At the time, companies Abbruzzese owned or invested in had business pending before state government, and the issue is whether the payments to Bruno for “business consulting” were in fact bribes or kickbacks.

At the time, the Rensselaer County Republican was one of the three most powerful men in state government, and was regularly steering millions of state dollars into local economic development projects.

Even though Abbruzzese’s companies received state grants, Bruno’s lawyers contend there’s no proof the payments were bribes Bruno sought to secure those grants.

“The government cannot prove the existence of an agreement or understanding that Mr. Bruno intended to be bribed by Mr. Abbruzzese,” write Bruno’s lawyers, prominent defense attorneys E. Stewart Jones of Troy and William Dreyer of Albany.

“Nothing prohibits legislators from being employed as consultants, nor from being retained by a company to provide services ‘as opportunities arise,’ ” the lawyers write.

Assistant U.S. attorneys William Pericak and Elizabeth Coombe acknowledge they need to prove bribery, but said in a court filing that such payments don’t need to be tied to a specific act done in return.

“The government need not prove that the defendant promised to perform a particular act,” the prosecutors assert. “The quid pro quo element is satisfied if the public official understood that as a result of the payment, he was expected to exercise particular kinds of influence on behalf of the payor as opportunities arose.”

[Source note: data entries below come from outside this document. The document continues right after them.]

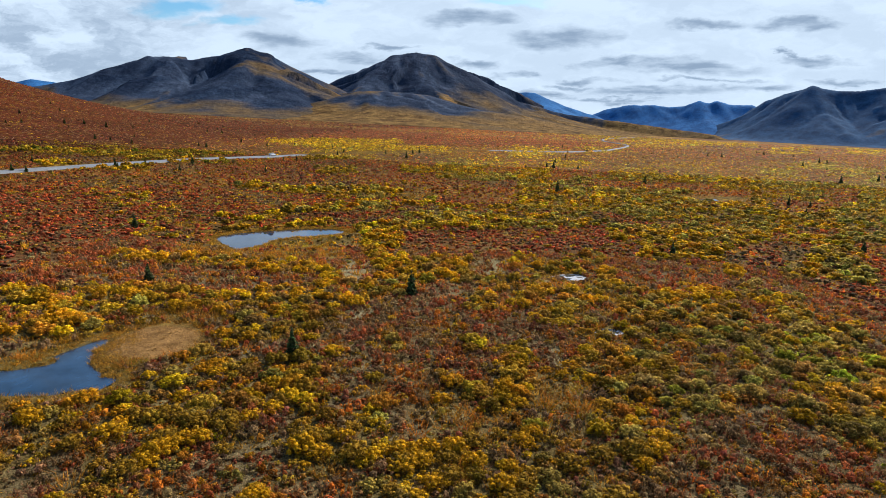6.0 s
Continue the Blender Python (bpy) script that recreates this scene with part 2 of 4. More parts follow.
def mountain_material(name, scree, grass, dark, size, grassy, relief=0.06, streaky=1.0):
    """Scree and rock above, thin tundra below, mixed by noise and by the ground's own height."""
    m, n, l, p = material(name)
    pos = objpos(n)
    veg = attribute(n, "grass")
    a, b = add_noise(n, l, pos, 1.0 / size, 8, 0.68), add_noise(n, l, pos, 5.0 / size, 8, 0.7)
    gul = n.new("ShaderNodeMapping")
    gul.inputs["Scale"].default_value = (6.0 / size, 6.0 / size, 1.0 / size)
    l.new(pos, gul.inputs[0])
    c = add_noise(n, l, gul.outputs[0], 1.0, 6, 0.7)
    rock = mix(n, l, dark, scree, grade(n, l, a, 0.40, 0.60))
    grit = ramp(n, l, add_noise(n, l, pos, 0.11, 6, 0.75), [(0.36, (0.8, 0.8, 0.82)), (0.64, (1.2, 1.18, 1.16))])
    rock = mix(n, l, rock, ramp(n, l, c, [(0.3, (0.55, 0.55, 0.6)), (0.7, (1.4, 1.35, 1.3))]), 1.0, "MULTIPLY")
    streak = attribute(n, "streak").outputs["Fac"]
    rock = mix(n, l, rock, ramp(n, l, streak, [(0.3, (0.62, 0.64, 0.68)), (0.7, (1.45, 1.38, 1.28))]), streaky, "MULTIPLY")
    turf = mix(n, l, grass, ramp(n, l, b, [(0.38, (0.4, 0.34, 0.36)), (0.62, (1.4, 1.3, 1.05))]), 1.0, "MULTIPLY")
    f = n.new("ShaderNodeMath")
    f.operation = "MULTIPLY_ADD"
    l.new(a, f.inputs[0])
    f.inputs[1].default_value = 1.3
    l.new(veg.outputs["Fac"], f.inputs[2])
    drift = n.new("ShaderNodeMath")
    drift.operation = "MULTIPLY_ADD"
    l.new(streak, drift.inputs[0])
    drift.inputs[1].default_value = 0.8
    l.new(f.outputs[0], drift.inputs[2])
    heath = mix(n, l, (0.050, 0.042, 0.036), (0.125, 0.085, 0.045), grade(n, l, c, 0.35, 0.65))
    lower = mix(n, l, rock, heath, grade(n, l, drift.outputs[0], 1.45 - grassy, 1.75 - grassy))
    lower = mix(n, l, lower, turf, grade(n, l, drift.outputs[0], 1.75 - grassy, 2.12 - grassy))
    l.new(mix(n, l, lower, grit, 1.0, "MULTIPLY"), p.inputs["Base Color"])
    p.inputs["Roughness"].default_value = 0.95
    p.inputs["Specular IOR Level"].default_value = 0.018
    bump(n, l, p, b, size * relief, 0.9)
    return m


def plain_material(name, colour, rough=0.7, noise_scale=6.0, spread=0.35, depth=0.01, metal=0.0):
    m, n, l, p = material(name)
    f = add_noise(n, l, objpos(n), noise_scale, 5)
    g = add_noise(n, l, objpos(n), noise_scale * 0.12, 3)
    lo, hi = tuple(q * (1 - spread) for q in colour), tuple(min(1, q * (1 + spread)) for q in colour)
    col = mix(n, l, lo, hi, grade(n, l, f, 0.3, 0.7))
    col = mix(n, l, col, ramp(n, l, g, [(0.35, (0.8, 0.8, 0.8)), (0.65, (1.1, 1.1, 1.1))]), 1.0, "MULTIPLY")
    l.new(col, p.inputs["Base Color"])
    p.inputs["Roughness"].default_value, p.inputs["Metallic"].default_value = rough, metal
    if depth:
        bump(n, l, p, f, depth)
    return m


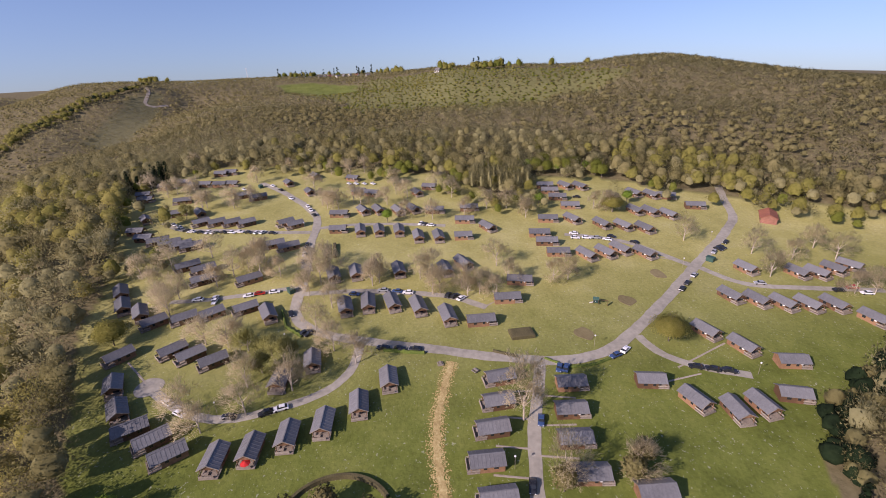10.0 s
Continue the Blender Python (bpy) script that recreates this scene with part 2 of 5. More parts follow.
def segment_distance(x, y, line):
    d = np.full(np.shape(x), 1e9)
    for (ax, ay), (bx, by) in zip(line[:-1], line[1:]):
        ux, uy = bx - ax, by - ay
        s = np.clip(((x - ax) * ux + (y - ay) * uy) / (ux * ux + uy * uy), 0, 1)
        d = np.minimum(d, np.hypot(x - ax - s * ux, y - ay - s * uy))
    return d


def inside(x, y, poly):
    x, y = np.asarray(x, float), np.asarray(y, float)
    r = np.zeros(x.shape, bool)
    for (ax, ay), (bx, by) in zip(poly, list(poly[1:]) + [poly[0]]):
        cross = ((ay > y) != (by > y)) & (x < (bx - ax) * (y - ay) / ((by - ay) or 1e-9) + ax)
        r ^= cross
    return r


def smooth(a, b, v):
    s = np.clip((v - a) / (np.asarray(b, float) - a), 0, 1)
    return s * s * (3 - 2 * s)


# the skyline round the viewpoint: bearing, its elevation in degrees, how far the ridge is, where its slope begins
RIDGE = np.array([(-180, -4.5, 800, 420), (-60, -4.2, 800, 430), (-42, -3.75, 820, 445), (-24, -3.05, 860, 430), (-14, -2.65, 950, 435), (-4, -2.45, 1100, 460), (3, -2.3, 1200, 485),
                  (10, -2.2, 1450, 490), (18, -1.95, 1750, 535), (24, -1.9, 1900, 620), (33, -1.9, 1950, 950), (41, -2.05, 2000, 1250), (48, -2.0, 2000, 950), (53, -2.3, 1500, 800), (60, -2.25, 1300, 760),
                  (66, -2.35, 1100, 620), (70, -2.45, 1080, 560), (73, -2.65, 1100, 480), (79, -2.75, 1180, 400), (90, -2.9, 1200, 350), (97, -2.75, 1000, 330), (102, -2.5, 800, 320)] +
                 [(110, -2.5, 780, 300), (116, -2.65, 760, 300), (120, -2.0, 750, 295), (125, -1.72, 740, 290), (131, -2.6, 700, 290), (136, -3.4, 640, 280), (143, -4.6, 580, 255), (180, -4.5, 700, 300)])
BEARINGS = np.arange(-180, 180.25, 0.5)
BELL = np.exp(-(np.arange(-8, 9) * 0.5 / 1.4) ** 2)
RIDGE = np.stack([BEARINGS] + [np.convolve(np.pad(np.interp(BEARINGS, RIDGE[:, 0], RIDGE[:, k]), 8, mode="edge"), BELL / BELL.sum(), "valid") for k in (1, 2, 3)], 1)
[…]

At Bruno’s first trial in Sharpe’s court in 2009, he was acquitted of five charges of honest services fraud and convicted of the two involving Abbruzzese.

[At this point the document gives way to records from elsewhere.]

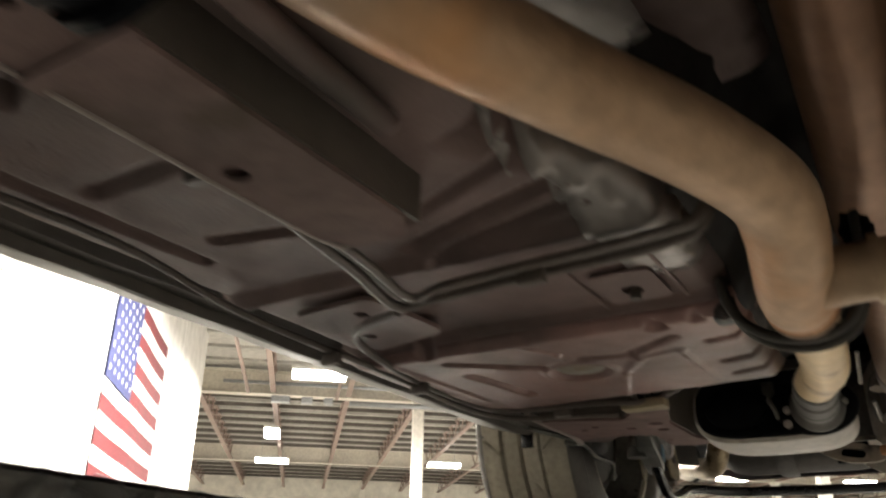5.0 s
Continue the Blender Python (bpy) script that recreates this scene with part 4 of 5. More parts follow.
# Plate added under the tank; the light on its underside is in the colour.
cpart("tank_underside", plate(rounded([(-0.43, 0.0), (0.52, 0.0), (0.61, 0.335), (-0.44, 0.335), (-0.45, 0.31), (-0.52, 0.31), (-0.53, 0.335), (-0.59, 0.335)], 0.02), -0.004, 0.0, m=Matrix.Translation((0, 0.298, 1.983)) @ pose(0, 0, 0, slope, 0, 0)), M_PAN, tank, "pinkish grey plate standing in for the lit tank underside", smooth=False)
for x in (-0.36, 0.02, 0.3):
    cpart("skid_rib", box(x - 0.006, x + 0.006, 0.02, 0.32, -0.007, -0.004, 0.001, Matrix.Translation((0, 0.298, 1.983)) @ pose(0, 0, 0, slope, 0, 8)), M_VALANCE, tank, smooth=False)

# -- exhaust
MUF_X, MUF_Z, MUF_W, MUF_H = -0.193, 1.989, 0.122, 0.0575
FACE = Matrix(((1, 0, 0, 0), (0, 0, 1, 0), (0, 1, 0, 0), (0, 0, 0, 1)))


def muffler_loop(k, dz=0.0, n=56):
    """A flattened oval with a level underside, shrunk by k metres."""
    out = []
    for i in range(n):
        a = 2 * math.pi * i / n
        c, q = math.cos(a), math.sin(a)
        e = 0.56
        out.append((MUF_X + (MUF_W - k) * math.copysign(abs(c) ** e, c), MUF_Z + dz + (MUF_H - k) * math.copysign(abs(q) ** (e + 0.08), q)))
    return out


bm, loops = bmesh.new(), []
for y, k, dz in ((-0.5545, 0.012, 0.0), (-0.558, 0.009, 0.0), (-0.560, 0.004, -0.001), (-0.557, 0.0, -0.003), (-0.552, 0.0, -0.004), (-0.549, 0.0018, -0.005), (-0.50, 0.0, -0.009), (-0.44, 0.001, -0.008), (-0.412, 0.006, -0.005), (-0.396, 0.014, -0.001), (-0.386, 0.027, 0.004), (-0.381, 0.042, 0.007)):
    loops.append([bm.verts.new((x, y, z)) for x, z in muffler_loop(k, dz)])
for a, b in zip(loops, loops[1:]):
    for i in range(len(a)):
        bm.faces.new((a[i], a[(i + 1) % len(a)], b[(i + 1) % len(b)], b[i]))
bm.faces.new(loops[-1])
muffler = cpart("muffler", bm, M_MUFFLER, label="pale oval muffler with a black front plate")
bm, loops = bmesh.new(), []
for y, k in ((-0.5545, 0.0045), (-0.5605, 0.0047), (-0.5635, 0.007), (-0.5635, 0.016), (-0.559, 0.023), (-0.5575, 0.033)):
    loops.append([bm.verts.new((x, y, z)) for x, z in muffler_loop(k)])
for a, b in zip(loops, loops[1:]):
    for i in range(len(a)):
        bm.faces.new((a[i], a[(i + 1) % len(a)], b[(i + 1) % len(b)], b[i]))
bm.faces.new(loops[-1])
cpart("front_plate", bm, M_NEARBLACK, muffler, "black front plate")
cpart("plate_boss", lathe([(-0.001, 0.05), (0.006, 0.048), (0.012, 0.036), (0.014, 0.0)], pose(-0.245, -0.5570, 1.985, 0, 0, -90) @ Matrix.Diagonal((1, 1, 0.7, 1)), 28), M_NEARBLACK, muffler)
cpart("inlet_boss", lathe([(-0.001, 0.064), (0.006, 0.062), (0.012, 0.05), (0.014, 0.0)], pose(-0.122, -0.5570, 1.978, 0, 0, -90) @ Matrix.Diagonal((1, 1, 0.72, 1)), 32), M_NEARBLACK, muffler)
for x, z in ((-0.163, 1.974), (-0.079, 1.980), (-0.165, 1.952)):
    cpart("plate_bolt", bolt((x, -0.568, z), (0, -1, 0), 0.0045, 0.007), M_BRIGHT, muffler, smooth=False)
cpart("stay_rod", tube([(-0.186, -0.566, 2.018), (-0.183, -0.574, 2.002), (-0.188, -0.575, 1.992), (-0.181, -0.572, 1.975), (-0.179, -0.566, 1.962)], 0.0038, 8, 6), M_ARM, muffler)
cpart("stay_tab", box(-0.196, -0.178, -0.576, -0.568, 2.0, 2.022, 0.003), M_ARM, muffler)
collar = [(-0.118, -0.562, 1.977), (-0.112, -0.62, 1.977), (-0.104, -0.68, 1.976), (-0.0965, -0.738, 1.973)]


def collar_radius(t):
    """Three plain rings with pinched joints and a flared foot."""
    r = 0.0305 + 0.009 * smoothstep((0.16 - t) / 0.12)
    for c in (0.30, 0.64):
        r -= 0.0025 * max(0.0, 1 - abs(t - c) / 0.035)
    return r + 0.002 * smoothstep((0.64 - t) / 0.03) - 0.0025 * smoothstep((t - 0.97) / 0.03)


cpart("inlet_collar", tube(collar, collar_radius, 36, 24), M_COLLAR, muffler, "grey ribbed inlet collar")
cpart("outlet_boss", lathe([(-0.08, 0.036), (0.0, 0.042), (0.06, 0.04), (0.085, 0.03), (0.095, 0.0)], pose(-0.245, -0.36, 1.998, 0, 0, 78), 28), M_COLLAR, muffler, "grey outlet boss")

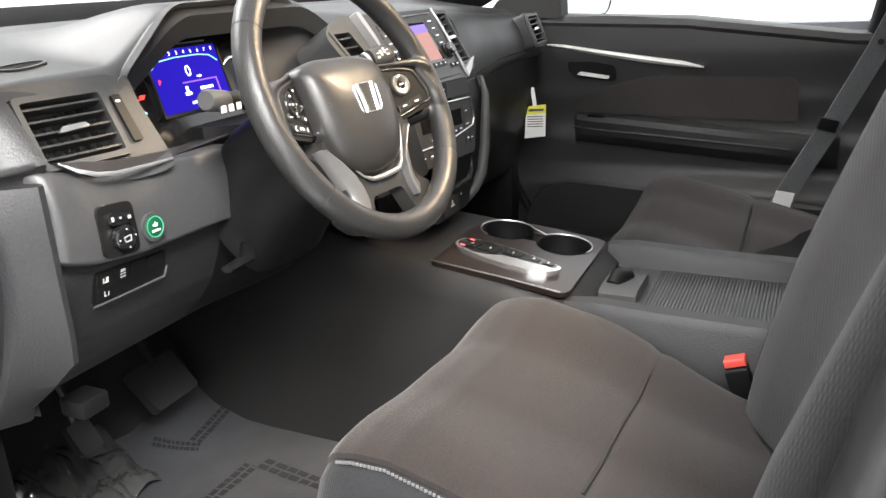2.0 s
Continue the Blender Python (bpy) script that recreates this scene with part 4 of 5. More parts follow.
        part("chrome_line", tube([pm @ V3((x * sx, y, 0.0018)) for x, y in line], 0.0010, n=8, up=nrm), M["chrome"], cp, "thin bright line")
        under = [(-0.0325, -0.0288), (-0.0273, -0.0306), (0.0176, -0.0359), (0.0251, -0.0344), (0.0335, -0.0351), (0.0335, -0.0385), (0.0245, -0.0375), (0.0160, -0.0408), (-0.0230, -0.0365), (-0.0300, -0.0335)]
        part("panel_underside", prism(fx(under), -0.014, 0.0008, pm, 0.0012, 0.001), M["black"], cp)
        arm = [(-0.052, 0.006, -0.006), (-0.041, 0.0150, -0.0035), (-0.029, 0.0200, -0.001), (-0.012, 0.0240, 0.0), (0.006, 0.0274, -0.001), (0.028, 0.0328, -0.003), (0.042, 0.0362, -0.006)]
        skin.append(tube([pm @ V3((x * sx, y, z)) for x, y, z in arm], [0.0100, 0.0088, 0.0060, 0.0038, 0.0033, 0.0032, 0.0032], n=14, up=nrm))
        web = [(-0.0370, 0.0120), (-0.0408, 0.0), (-0.0445, -0.012), (-0.0465, -0.0178), (-0.0462, -0.0240), (-0.0450, -0.0310), (-0.0460, -0.040)]
        skin.append(tube([pm @ V3((x * sx, y, -0.0050)) for x, y in web], [0.0085, 0.0090, 0.0096, 0.0100, 0.0102, 0.0105, 0.0105], n=14, up=nrm))
        skin.append(tube([pm @ V3((x * sx, y, z)) for x, y, z in ((-0.050, -0.034, -0.008), (-0.036, -0.0405, -0.012), (-0.022, -0.043, -0.0145))], [0.011, 0.0090, 0.006], n=12, up=nrm))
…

But under the law at the time, an honest services fraud conviction required only proof that an official received payments that weren’t properly disclosed.

The U.S. Supreme Court, in a different case, subsequently ruled that honest services fraud convictions must include proof that the payments were bribes or kickbacks.

Based on that decision, Bruno’s convictions were overturned on appeal. Prosecutors last year got a new indictment using the same evidence and alleging Bruno did Abbruzzese favors in return for the money, including awarding state grants to his companies and putting one of his business associates on the board of the New York Racing Association.

The trial is expected to last about two weeks, according to earlier court filings.

Bruno, who lives in rural Brunswick, was a state senator representing Rensselaer and Saratoga counties from 1976 to 2008. He was the Senate majority leader from 1994 until 2008. He resigned first his leadership post and then his Senate seat in 2008, amid an FBI investigation of his financial activities.

Bruno has consistently maintained his innocence, saying money he received was paid legitimately in return for business consulting services.